We'd all arrived in Ortigia on Wednesday; the same day the Russian school siege began. The latter taking a while to register: glimpses of a newspaper photo here and there, an early Reuters image of a woman who'd been let go after some negotiation running out with a
baby in her arms. But I didn't pay much heed, more concerned with how-I-am-functioning-in-this new-environment? Was I pushing B. away? (I was reading
The Human Stain
and full of pedantic pronouncements.) Ortigia itself beautiful and strange and dilapidated, a peculiar mixture of briny sea smells, narrow streets, crumbling baroque facades, slums filled with squatters. Televisions blaring from open doorways, Sicilian women hanging out laundry. Obvious poverty, but also (not so subtly) on the way up. Money coming from somewhere. A Max Mara store on the main drag. The Guttkowski itself a new, designer-ish boutique hotel catering to British and French tourists. All very “directional” and
World of Interiors
. None of it stopped me from having a gibbery little panic attack in the back seat of the rental car, though, when Bridget drove us out to swim at the lido south of Syracusa. Blakey taking my hand, like Don Giovanni with Zerlina.

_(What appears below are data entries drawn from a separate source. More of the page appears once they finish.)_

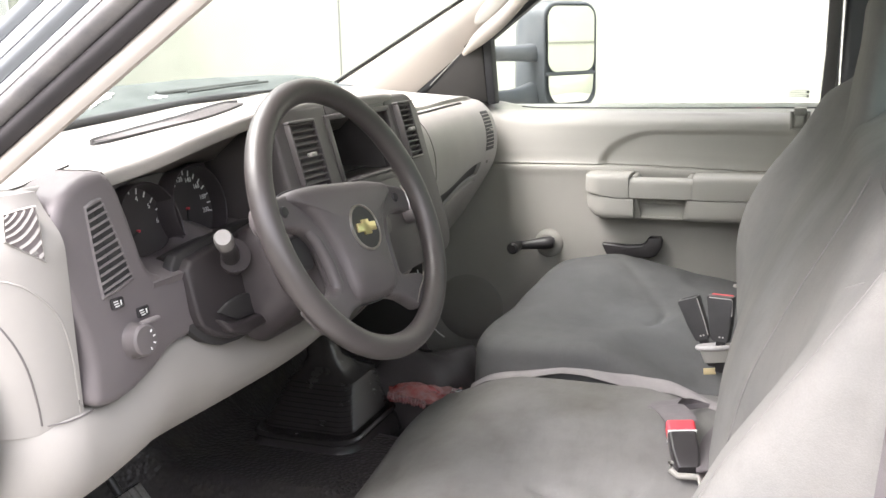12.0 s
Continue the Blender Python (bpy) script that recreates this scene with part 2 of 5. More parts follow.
def sheet(nu, nv, f, back=None):
    """A relief of nu by nv quads from f(u, v); with back, a closed body whose rear is f moved by that vector rule."""
    bm = bmesh.new()
    g = [[bm.verts.new(f(i / nu, j / nv)) for j in range(nv + 1)] for i in range(nu + 1)]
    for i in range(nu):
        for j in range(nv):
            bm.faces.new((g[i][j], g[i + 1][j], g[i + 1][j + 1], g[i][j + 1]))
    if back:
        rim = [(i, 0) for i in range(nu)] + [(nu, j) for j in range(nv)] + [(i, nv) for i in range(nu, 0, -1)] + [(0, j) for j in range(nv, 0, -1)]
        r2 = [bm.verts.new(back(*g[i][j].co)) for i, j in rim]
        for k in range(len(rim)):
            a, b = rim[k], rim[(k + 1) % len(rim)]
            bm.faces.new((g[a[0]][a[1]], g[b[0]][b[1]], r2[(k + 1) % len(rim)], r2[k]))
        bm.faces.new(r2)
    return bm


# ---- structure: ground, walls outside, cab shell ----
bm = bmesh.new()
bmesh.ops.create_grid(bm, x_segments=20, y_segments=20, size=400)
tagged(part("ground", moved(bm, Matrix.Translation((0, 0, -0.75))), M_GROUND), "grey dusty gravel yard around the truck", "ground", kind="structure")
tagged(part("wall_outside", rbox((-9.0, 7.0, -0.8), (14.0, 7.3, 7.0), 0.02), M_WALL), "pale plastered yard wall beyond the passenger window", "wall", kind="structure")

# added backdrop: makes the glare beyond the windscreen render white
tagged(part("wall_ahead", rbox((-9.3, -14, -0.8), (-9.0, 7.0, 7.0), 0.02), mat("backdrop_white", (0.80, 0.80, 0.78), 0.9, grain=0.3, grain_size=60, stain=0.5, stain_size=0.7, color2=(0.74, 0.74, 0.72))), "white backdrop wall added ahead so the windscreen view burns out", "wall", kind="structure")
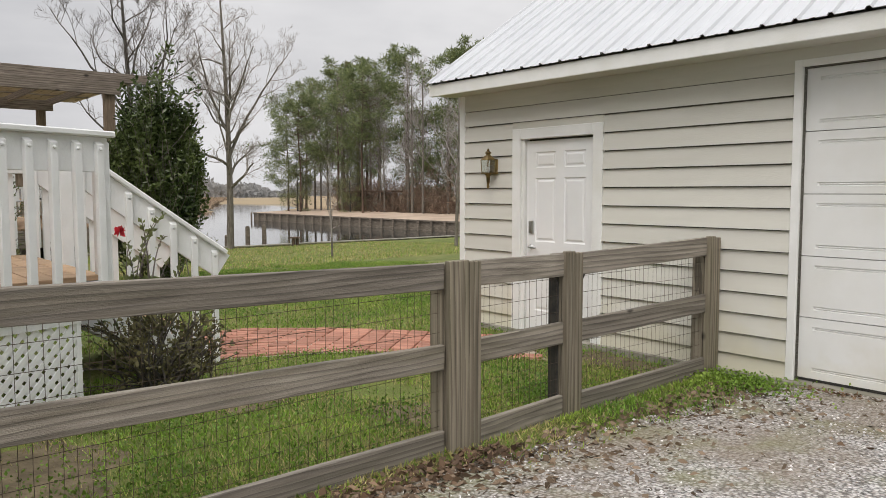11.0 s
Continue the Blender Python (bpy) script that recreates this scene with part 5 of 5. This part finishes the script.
# planter wall that bends round the corner of the house
PL = [(-1.0, 2.0), (-1.0, 5.0), (-1.0, 7.4), (-1.0, 8.7)]
STONES = [(-.93, 8.75), (-1.12, 9.6), (-1.68, 10.9), (-2.38, 12.4)]
planter = thing("planter", (-1.0, 6, .2), "low timber-capped planter wall with flaking white lichen", "planter")
M_CAP = mat("lichened_cap", (0.40, 0.40, 0.34), (0.66, 0.66, 0.60), 7, .9, .5, 40, stain=(.20, .21, .12), stain_scale=2.2, stain_amount=.75)
for k, ((xa, ya), (xb, yb)) in enumerate(list(zip(PL, PL[1:])) + list(zip(STONES, STONES[1:]))):
    top = .46 if k < 3 else (.40, .36, .32)[k - 3]
    part("wall_board", beam((xa, ya, (top + .05) / 2), (xb, yb, (top + .05) / 2), .09, top - .08, .006), M_CONC, planter)
    n = max(1, int(math.hypot(xb - xa, yb - ya) / (.85 if k < 3 else .30)))
    for i in range(n):
        a, b = Vector((xa, ya, top)), Vector((xb, yb, top))
        p, q = a + (b - a) * (i / n), a + (b - a) * ((i + .985) / n)
        off = Vector((-.03 if k < 3 else -.07, 0, 0))
        part("cap_stone", beam(p + off + Vector((0, 0, random.uniform(-.006, .006))), q + off + Vector((0, 0, random.uniform(-.006, .006))), .17 if k < 3 else .25, .05 if k < 3 else .08, .008), M_CAP if k < 3 else M_CONC, planter)
soil = box(-1.46, -1.05, 2.0, 9.3, .1, .40)
tagged(part("planter_soil", soil, M_SAND), "dark soil in the planter", "soil", kind="structure")

# yellowing bushes at the edge of the woods
for i, (x, y, rx, ry, h) in enumerate(((5.0, 17.8, .5, .8, 1.1), (5.25, 16.4, .5, .7, 1.25), (5.45, 14.9, .5, .7, 1.3), (5.55, 13.9, .45, .55, 1.15), (6.0, 16.6, .6, .8, 1.1), (5.9, 17.9, .7, .8, 1.0))):
    bush("yellow_bush", "thin twiggy bush with small yellow-green leaves", (x, y, h * .42 - .1), (rx * 1.05, ry * 1.05, h * .42), 62, 420, .04, M_YELLOW, M_TWIG, 40 + i, 26, None, -.1, 1.45, shell=.3, lumps=16)
# evergreen shrub at the pergola corner
bush("camellia", "tall dark glossy evergreen shrub beside the pergola", (-12.45, 18.25, 1.60), (.74, .76, 1.55), 210, 15000, .085, M_SHRUB, M_BARK, 61, 20,
     [(-12.3, 18.6, 3.5), (-12.4, 18.5, 3.7), (-12.2, 18.75, 3.3), (-12.5, 18.9, 3.1), (-12.4, 17.9, 3.0), (-12.6, 18.55, 3.8)], -.1, oval=True, width=.40, lumps=26)
bush("camellia", "tall dark glossy evergreen shrub beside the pergola", (-13.45, 18.25, 1.45), (.7, .5, 1.35), 110, 6500, .085, M_SHRUB, M_BARK, 62, 20, None, -.1, oval=True, width=.40)
# roses and dead brush beside the steps
bush("rose_bush", "leggy rose bush with sparse leaves beside the steps", (-5.80, 15.75, .62), (.3, .3, .62), 12, 0, .05, M_ROSE, M_TWIG, 71, 20, None, -.07)
bush("rose_bush", "leggy rose bush with sparse leaves beside the steps", (-5.6, 15.75, .55), (.26, .3, .55), 7, 0, .045, M_ROSE, M_TWIG, 72, 12, None, -.07)
bush("low_bush", "low brown half-dead bush at the deck's foot", (-5.5, 15.75, .25), (.46, .5, .34), 110, 900, .045, M_DEAD, M_BARKD, 73, 14, None, -.07, 1.3)
bush("rose_bush", "leggy bare rose by the far railing", (-12.3, 15.5, .9), (.4, .9, .9), 60, 300, .04, M_ROSE, M_TWIG, 74, 16, None, -.1)
fl = thing("rose_flower", (-5.66, 15.55, 1.12), "single red rose bloom", "flower")
rs = np.random.default_rng(2)
link("petals", leaf_mesh(rs, np.array([[-5.66, 15.55, 1.12]] * 24), rs.normal(size=(24, 3)) + np.array([0, 0, .4]), .045, .04, "petals"), M_RED, fl)


# ---- brick path from the steps to the side door ----
OUT = [(-7.72, 16.42), (-7.62, 17.35), (-7.2, 17.93), (-6.75, 18.33), (-6.2, 18.74), (-5.45, 19.25)]
INN = [(-6.38, 16.50), (-6.12, 17.2), (-5.85, 17.68), (-5.5, 18.03), (-5.1, 18.30), (-4.45, 18.75)]
path = thing("brick_path", (-6.4, 17.8, -.07), "curved path of worn red brick pavers", "path", kind="structure")
us = np.linspace(0, 1, 6)


def edge(side, u):
    return np.array([np.interp(u, us, [p[0] for p in side]), np.interp(u, us, [p[1] for p in side])])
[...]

The last day there—the vacation anomie setting in—we sat at a pizzeria on the dock in the sunny midafternoon, while Bridget and Barbara discussed the failings of their employer, the NHS. Both are managers. How to move people through emergency rooms quickly. Speeding up triage, etc. Thumping Europop in the background suddenly giving way to frenetic Italian news broadcast. Got a bit of it. Boldoni, the television journalist kidnapped in Iraq, now dead for sure, it seemed. Then gabble gabble gabble
scuola
gabble gabble
esplosione
. Interrupted Bridget and Barbara: “I think they just said ‘school explosion.'” Everyone looking grim and peeved and suddenly worn out. Big thoughtful silence. Don't think Bridget had cared for my histrionics the day before. Then my mind slid away and forward; wondered what it would be like to say goodbye to Blakey—for a fairly long while—in the Frankfurt airport in a few days.

The pictures everywhere, of course, by the time she and I got to Rome: of poor little kids, clad only in their soiled underpants, grasping at plastic water bottles; flopped on the ground amid trucks and
jeeps and adults with semi-automatic rifles. Mothers bent in prostration over little forms laid out on the grass. I studied the diagrams of the gymnasium, read all about the shrapnel-stuffed pipe bombs, hung from the basketball nets like Christmas lights. Haunted by the fact it was the first day of school. Everyone marching in to the music, flowers in hand. Flowers later eaten, to get the moisture out of them. The old Pope, drooping in the shadows, sent condolences, condemned the perpetrators.